There are still some questions that I haven’t figured out yet
I set MMU to move heap to non-cache ( include TCB) and the problem still exits. I am tracing the setups of cache, MMU and page table. Besides, the debugger behave is confused that the command " x + address" in GDB shows the value of address in virtual memory which is the value in cache or phisical memory.

I set the breakpoints on 0x60391a38 before entered vAssertCalled. At this time, the value of r3 was 0xfffffffe (-2, taskTASK_YIELDING) and was different from the value calculated by the tcb address in [fp, #-8]. Is it possible that the value has been modified again at this time because is was not in critical section?

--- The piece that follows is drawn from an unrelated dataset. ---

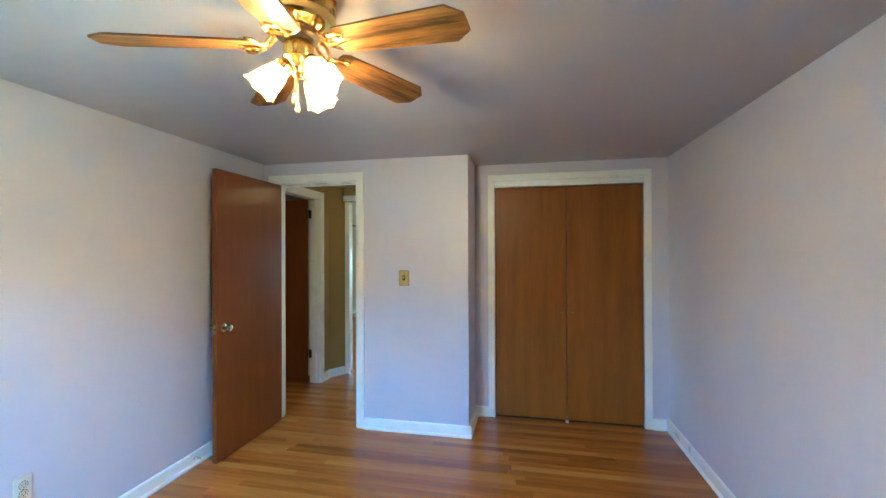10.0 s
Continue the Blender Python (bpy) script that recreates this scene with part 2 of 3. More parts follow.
def add_box(bm, a, b, bevel=0.0, seg=1):
    x0, x1 = sorted((a[0], b[0]))
    y0, y1 = sorted((a[1], b[1]))
    z0, z1 = sorted((a[2], b[2]))
    r = bmesh.ops.create_cube(bm, size=1.0)
    vs = r["verts"]
    for v in vs:
        v.co = Vector((x0 + (v.co.x + 0.5) * (x1 - x0), y0 + (v.co.y + 0.5) * (y1 - y0), z0 + (v.co.z + 0.5) * (z1 - z0)))
    if bevel > 0:
        es = list({e for v in vs for e in v.link_edges})
        bmesh.ops.bevel(bm, geom=es, offset=bevel, segments=seg, affect="EDGES", profile=0.5)


def boxes(*specs, bevel=0.0, seg=1):
    bm = bmesh.new()
    for a, b in specs:
        add_box(bm, a, b, bevel, seg)
    return bm


def lathe(profile, seg=32, squash=None):
    """Turns (radius, z) pairs round the z axis."""
    bm = bmesh.new()
    rings = []
    for r, z in profile:
        if r < 1e-5:
            rings.append([bm.verts.new((0, 0, z))])
        else:
            rings.append([bm.verts.new((r * math.cos(2 * math.pi * k / seg), r * math.sin(2 * math.pi * k / seg), z)) for k in range(seg)])
    for p, q in zip(rings, rings[1:]):
        for k in range(seg):
            f = [p[k % len(p)], p[(k + 1) % len(p)], q[(k + 1) % len(q)], q[k % len(q)]]
            f = list(dict.fromkeys(f))
            if len(f) >= 3:
                bm.faces.new(f)
    bmesh.ops.recalc_face_normals(bm, faces=bm.faces)
    return bm


def turned(bm, m):
    bmesh.ops.transform(bm, matrix=m, verts=bm.verts)
    return bm


def tube(points, r, seg=8):
    """A round bar along a line of points."""
    bm = bmesh.new()
    pts = [Vector(p) for p in points]
    rings = []
    for k, p in enumerate(pts):
        d = (pts[min(k + 1, len(pts) - 1)] - pts[max(k - 1, 0)]).normalized()
        q = d.to_track_quat("Z", "Y")
        rad = r[k] if isinstance(r, (list, tuple)) else r
        rings.append([bm.verts.new(p + q @ Vector((rad * math.cos(2 * math.pi * s / seg), rad * math.sin(2 * math.pi * s / seg), 0))) for s in range(seg)])
    for a, b in zip(rings, rings[1:]):
        for s in range(seg):
            bm.faces.new((a[s], a[(s + 1) % seg], b[(s + 1) % seg], b[s]))
    bm.faces.new(rings[0][::-1])
    bm.faces.new(rings[-1])
    bmesh.ops.recalc_face_normals(bm, faces=bm.faces)
    return bm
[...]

60391a18: ebffd4e9 bl 60386dc4
60391a1c: f1080080 cpsie i
60391a20: f57ff04f dsb sy
60391a24: f57ff06f isb sy
60391a28: e51b3008 ldr r3, [fp, #-8]
60391a2c: e5933034 ldr r3, [r3, #52] ; 0x34
60391a30: e3730002 cmn r3, #2
60391a34: 1a000003 bne 60391a48 <prvCheckForRunStateChange+0x128>
60391a38: e300129f movw r1, #671 ; 0x29f
60391a3c: e3040514 movw r0, #17684 ; 0x4514
60391a40: e346003d movt r0, #24637 ; 0x603d
60391a44: ebffd4de bl 60386dc4

The source code in tasks.c on line 671

666 portENABLE_INTERRUPTS();
667
668 /* Enabling interrupts should cause this core to immediately
669 * service the pending interrupt and yield. If the run state is still
670 * yielding here then that is a problem. */
671 configASSERT( pxThisTCB->xTaskRunState != taskTASK_YIELDING );

Should not happen in a normal case - so if that is happening, we need to find out how is that value getting changed. Do you want to have a debug session to debug this? If yes, please drop me your email and preferred times in the DM.

Thanks for your help, I noticed the v11.0.0 has been released and I will try it.

Thanks! Let us know whatever you find.